▶ Aim
Copy out all of the material exactly.

--- BEGIN ---

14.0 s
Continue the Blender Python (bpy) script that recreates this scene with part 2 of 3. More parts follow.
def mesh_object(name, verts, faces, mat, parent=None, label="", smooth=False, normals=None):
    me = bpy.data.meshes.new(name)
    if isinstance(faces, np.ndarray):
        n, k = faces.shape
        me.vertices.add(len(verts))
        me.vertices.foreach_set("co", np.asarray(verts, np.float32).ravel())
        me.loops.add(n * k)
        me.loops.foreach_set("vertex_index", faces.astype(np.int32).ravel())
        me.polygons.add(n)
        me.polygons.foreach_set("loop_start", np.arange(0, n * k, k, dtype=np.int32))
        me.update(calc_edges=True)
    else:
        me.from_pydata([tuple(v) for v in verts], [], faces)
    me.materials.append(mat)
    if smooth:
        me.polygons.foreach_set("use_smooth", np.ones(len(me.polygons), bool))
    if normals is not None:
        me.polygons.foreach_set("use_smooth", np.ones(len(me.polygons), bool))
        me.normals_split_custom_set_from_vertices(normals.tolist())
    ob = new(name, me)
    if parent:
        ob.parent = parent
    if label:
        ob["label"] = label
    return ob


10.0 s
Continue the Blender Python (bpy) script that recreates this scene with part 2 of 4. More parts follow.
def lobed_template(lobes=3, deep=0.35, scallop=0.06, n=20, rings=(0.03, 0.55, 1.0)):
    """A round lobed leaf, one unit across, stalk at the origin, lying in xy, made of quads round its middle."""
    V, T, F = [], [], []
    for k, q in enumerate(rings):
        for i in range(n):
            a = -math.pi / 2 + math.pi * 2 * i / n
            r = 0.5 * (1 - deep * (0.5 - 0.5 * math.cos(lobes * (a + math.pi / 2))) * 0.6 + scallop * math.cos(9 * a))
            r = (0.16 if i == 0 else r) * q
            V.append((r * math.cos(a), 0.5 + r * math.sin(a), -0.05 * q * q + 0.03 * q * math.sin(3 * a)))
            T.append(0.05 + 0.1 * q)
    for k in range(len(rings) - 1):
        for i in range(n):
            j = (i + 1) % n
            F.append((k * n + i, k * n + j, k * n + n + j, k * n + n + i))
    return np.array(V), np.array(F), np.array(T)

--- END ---

▶ Written response
14.0 s
Continue the Blender Python (bpy) script that recreates this scene with part 2 of 3. More parts follow.
def mesh_object(name, verts, faces, mat, parent=None, label="", smooth=False, normals=None):
    me = bpy.data.meshes.new(name)
    if isinstance(faces, np.ndarray):
        n, k = faces.shape
        me.vertices.add(len(verts))
        me.vertices.foreach_set("co", np.asarray(verts, np.float32).ravel())
        me.loops.add(n * k)
        me.loops.foreach_set("vertex_index", faces.astype(np.int32).ravel())
        me.polygons.add(n)
        me.polygons.foreach_set("loop_start", np.arange(0, n * k, k, dtype=np.int32))
        me.update(calc_edges=True)
    else:
        me.from_pydata([tuple(v) for v in verts], [], faces)
    me.materials.append(mat)
    if smooth:
        me.polygons.foreach_set("use_smooth", np.ones(len(me.polygons), bool))
    if normals is not None:
        me.polygons.foreach_set("use_smooth", np.ones(len(me.polygons), bool))
        me.normals_split_custom_set_from_vertices(normals.tolist())
    ob = new(name, me)
    if parent:
        ob.parent = parent
    if label:
        ob["label"] = label
    return ob


10.0 s
Continue the Blender Python (bpy) script that recreates this scene with part 2 of 4. More parts follow.
def lobed_template(lobes=3, deep=0.35, scallop=0.06, n=20, rings=(0.03, 0.55, 1.0)):
    """A round lobed leaf, one unit across, stalk at the origin, lying in xy, made of quads round its middle."""
    V, T, F = [], [], []
    for k, q in enumerate(rings):
        for i in range(n):
            a = -math.pi / 2 + math.pi * 2 * i / n
            r = 0.5 * (1 - deep * (0.5 - 0.5 * math.cos(lobes * (a + math.pi / 2))) * 0.6 + scallop * math.cos(9 * a))
            r = (0.16 if i == 0 else r) * q
            V.append((r * math.cos(a), 0.5 + r * math.sin(a), -0.05 * q * q + 0.03 * q * math.sin(3 * a)))
            T.append(0.05 + 0.1 * q)
    for k in range(len(rings) - 1):
        for i in range(n):
            j = (i + 1) % n
            F.append((k * n + i, k * n + j, k * n + n + j, k * n + n + i))
    return np.array(V), np.array(F), np.array(T)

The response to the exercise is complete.